Here I am sitting on the couch at 5:40 on a Sunday morning. For some reason I have been wide awake since just after 4:00. As I get ready for my second cup of coffee, I’ve been reflecting back on the start of the school year. Tomorrow starts week number 3-the first full, 5 day week of the school year for my students.
Things have started off quite well. I am adjusting to a new schedule that includes day care drop off which means getting to school with only about 15 minutes before class starts then teaching 3 straight classes before I finally get a break. My classes so far have been a joy as each class presents its own, different personality. We have only had 2 weeks of classes, and yet we are in full swing. In fact, my juniors had their first quiz this past week.
You see, I am a huge believer in establish a positive culture in the first few weeks of school.

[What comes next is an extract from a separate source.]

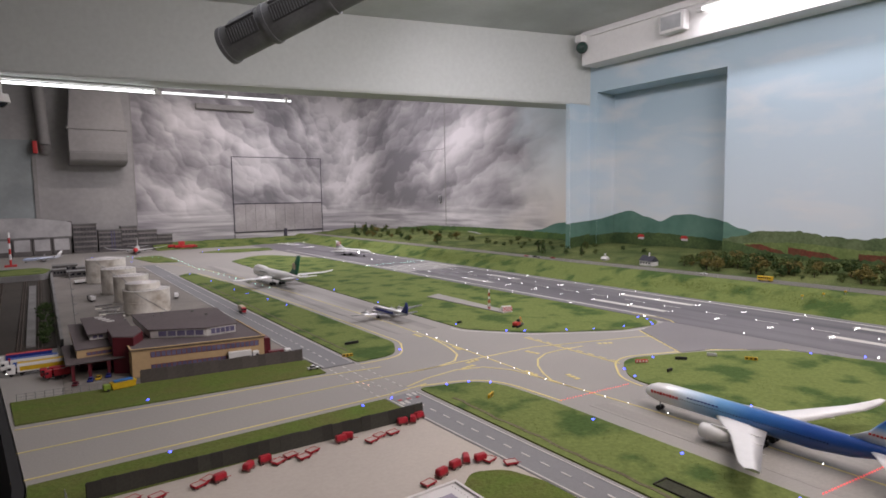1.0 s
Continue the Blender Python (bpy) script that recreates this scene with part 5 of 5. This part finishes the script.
for k in range(6):
    z0, z1, r0 = k * 0.022, (k + 1) * 0.022, 0.008 - 0.0008 * k
    paint = RED_PAINT if k % 2 == 0 else AIR_WHITE
    for i in range(4):
        a, b = math.pi / 4 + i * math.pi / 2, math.pi / 4 + (i + 1) * math.pi / 2
        foot = (r0 * math.cos(a), r0 * math.sin(a), z0)
        part("leg", rod(bmesh.new(), foot, (r0 * math.cos(a), r0 * math.sin(a), z1), 0.0010, seg=5), paint, mast)
        part("brace", rod(bmesh.new(), foot, (r0 * math.cos(b), r0 * math.sin(b), z1), 0.0008, seg=5), paint, mast)
dig = thing("excavator", pose(2.225, 2.46, GRASS_TOP, 0, 0, 20), "small red excavator working at the taxiway edge", "excavator")
part("body", box(-0.025, 0.02, -0.015, 0.015, 0.012, 0.03, bevel=0.003), RED_PAINT, dig)
part("cab", box(0.0, 0.018, -0.012, 0.002, 0.03, 0.044, bevel=0.002), GLASSY, dig)
for s in (-1, 1):
    part("track", box(-0.026, 0.026, s * 0.013 - 0.005, s * 0.013 + 0.005, 0, 0.012, bevel=0.003), TYRE, dig)
bm = bmesh.new()
rod(bm, (0.018, 0, 0.025), (0.045, 0, 0.05), 0.003, seg=6)
rod(bm, (0.045, 0, 0.05), (0.065, 0, 0.008), 0.0025, seg=6)
part("arm", bm, ORANGE_PAINT, dig)
part("bucket", box(0.055, 0.072, -0.008, 0.008, 0.001, 0.012, bevel=0.002), STRUT, dig)
pit = thing("drain_basin", pose(1.307, 0.842, GRASS_TOP, 0, 0, 0) @ Matrix.Diagonal((0.9, 1.15, 1, 1)), "dark rectangular drain basin with a rough rim", "basin")
part("bottom", box(-0.024, 0.03, -0.065, 0.065, 0.0, 0.001), mat("basin_earth", (0.042, 0.045, 0.026), 0.95, vary=0.3, big=20, small=120), pit)
for a in ((-0.028, -0.025, -0.07, 0.07), (0.031, 0.034, -0.07, 0.07), (-0.025, 0.031, -0.07, -0.067), (-0.025, 0.031, 0.067, 0.07)):
    part("rim", box(*a, -0.001, 0.005, bevel=0.001), PLANK, pit)
for k in range(3):
    w = thing("wind_light", pose(3.96 + 0.05 * k, 1.72 - 0.1 * k, 0.06 + 0.02 * k), "small yellow light unit on the grass bank", "light unit", "bank light units")
    part("post", box(-0.0015, 0.0015, -0.0015, 0.0015, -0.01, 0.02), STEEL, w)
    part("head", box(-0.006, 0.006, -0.006, 0.006, 0.02, 0.028), YELLOW_PAINT, w)

# ---- painted backdrop ----


def mural_mat(name, a, b, big, small, c=None):
    return mat(name, a, 0.8, vary=0.22, big=big, small=small, second=b, edge=0.14, spec=0.15)


PEAK = mat("painted_mountain", (0.085, 0.175, 0.135), 0.8, vary=0.05, big=3, small=12, second=(0.12, 0.22, 0.17), edge=0.2, spec=0.15)
WOOD = mural_mat("painted_wood", (0.048, 0.082, 0.034), (0.080, 0.118, 0.045), 6, 45)
TREELINE = mural_mat("painted_treeline", (0.125, 0.158, 0.080), (0.085, 0.120, 0.055), 7, 50)
FIELD = mural_mat("painted_field", (0.165, 0.210, 0.075), (0.115, 0.160, 0.052), 4, 40)
RIDGE = mural_mat("painted_ridge", (0.060, 0.110, 0.038), (0.090, 0.145, 0.045), 5, 60)
PLOUGH = mural_mat("painted_plough", (0.15, 0.045, 0.03), (0.11, 0.055, 0.03), 8, 50)
RIVER = mural_mat("painted_track", (0.42, 0.42, 0.38), (0.36, 0.38, 0.34), 8, 40)


def resample(points, step, rough, seed):
    out = []
    for (a, za), (b, zb) in zip(points, points[1:]):
        n = max(1, int(abs(b - a) / step))
        for k in range(n):
            t = k / n
            s = t * t * (3 - 2 * t)
            u = a + (b - a) * t
            out.append((u, za + (zb - za) * s + rough * noise.noise((u * 23, seed, 0)) + 0.6 * rough * noise.noise((u * 61, seed, 4))))
    out.append(points[-1])
    return out


def mural(name, points, z0, material, label, at, axis="x", rough=0.0, seed=1, thick=0.002):
    """Painted area on a wall: an outline of (distance along the wall, height) above z0."""
    pts = resample(points, 0.02, rough, seed)
    bm = bmesh.new()
    cols = []
    for u, z in pts:
        lo = z0(u) if callable(z0) else z0
        q = [(at, u, lo), (at, u, z), (at + thick, u, z), (at + thick, u, lo)] if axis == "x" else [(u, at, lo), (u, at, z), (u, at + thick, z), (u, at + thick, lo)]
        cols.append([bm.verts.new(v) for v in q])
    for a, b in zip(cols, cols[1:]):
        for k in range(4):
            bm.faces.new((a[k], a[(k + 1) % 4], b[(k + 1) % 4], b[k]))
    bm.faces.new(cols[0])
    bm.faces.new(cols[-1])
    bmesh.ops.recalc_face_normals(bm, faces=bm.faces)
    return structure(name, bm, material, label, "mural")


# east wall, in front of the recess and beyond
mural("mural_mountain", [(2.93, 0.475), (2.77, 0.415), (2.55, 0.345), (2.2, 0.30)][::-1], 0.1, PEAK, "painted blue-green mountain slope", 5.196, rough=0.004)
mural("mural_treeline", [(-1.2, 0.30), (0.2, 0.34), (0.9, 0.31), (1.40, 0.35), (1.65, 0.385), (1.84, 0.36), (2.04, 0.375), (2.27, 0.405), (2.61, 0.40), (2.76, 0.35), (2.93, 0.32)], 0.1, TREELINE, "painted hazy line of wooded hills", 5.192, rough=0.014, seed=2)
mural("mural_field", [(-1.2, 0.25), (0.6, 0.27), (1.3, 0.26), (1.8, 0.28), (2.3, 0.31), (2.6, 0.30), (2.93, 0.25)], 0.1, FIELD, "painted green fields", 5.188, rough=0.008, seed=3)
for pts, lo in (([(2.72, 0.275), (2.60, 0.285), (2.44, 0.245), (2.36, 0.21)], 0.20), ([(2.36, 0.27), (2.1, 0.245), (1.95, 0.20)], 0.185), ([(1.85, 0.25), (1.6, 0.245), (1.35, 0.225), (1.0, 0.22)], 0.185)):
    p = pts[::-1]
    mural("mural_plough", p, lambda u, lo=lo, p=p: lo - 0.01 + 0.018 * noise.noise((u * 9, 3, 3)), PLOUGH, "painted red-brown ploughed field", 5.184, rough=0.006, seed=4)
mural("mural_wood", [(-1.2, 0.20), (1.0, 0.20), (1.6, 0.205), (2.0, 0.20), (2.4, 0.215), (2.93, 0.30)], 0.1, WOOD, "painted dark wood and hedges", 5.180, rough=0.02, seed=5)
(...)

In fact, I chair our school culture committee because I believe so strongly in this. I have developed a presentation for our new teachers built on the idea that a positive culture in your classroom will prevent many management issues. I read vociferously anything I come across in relation to classroom culture. I take pride in the fact that I can name almost all my students on the second day and then force them to learn and use each other’s names. I feel very strongly that students need to feel welcomed in the class to learn.
Establishing a positive, student centered, learning focused community is a big deal to me. But I don’t play name games. I don’t do ice breakers. I teach content on day 1.
In fact, it bothers me greatly that many teachers spend the first few days or even weeks doing nothing but what have been dubbed “culture building activities.” Doing this does your students a great disservice as far as I am concerned. Students attend school for 180 days; it quickly becomes monotonous. The start of the school year is the rare moment in which students haven’t been jaded by the monotony of the school year. For a week or two we have a captive audience. It is such a short amount of time before students fall into a lull of complacency. I refuse to waste this time.
Culture and community are hugely important, but don’t sacrifice the first few weeks of content to it. Build your classroom culture and set expectations as you teach your content. For example, I build a number of opportunities for group work into the start of the school year. Then I choose the groups, mixing it up each time, and their first instruction is to make sure they know the names of everyone in their group. As discussions ensue, I stop students and tell them that they need to respond to each other by name. My wife the Spanish teacher forces students to use the target language in their getting to know you games. There are so many ways to build the culture you want beyond so called “culture building activities.”
Yes, please focus on your classroom culture, but also focus on your content.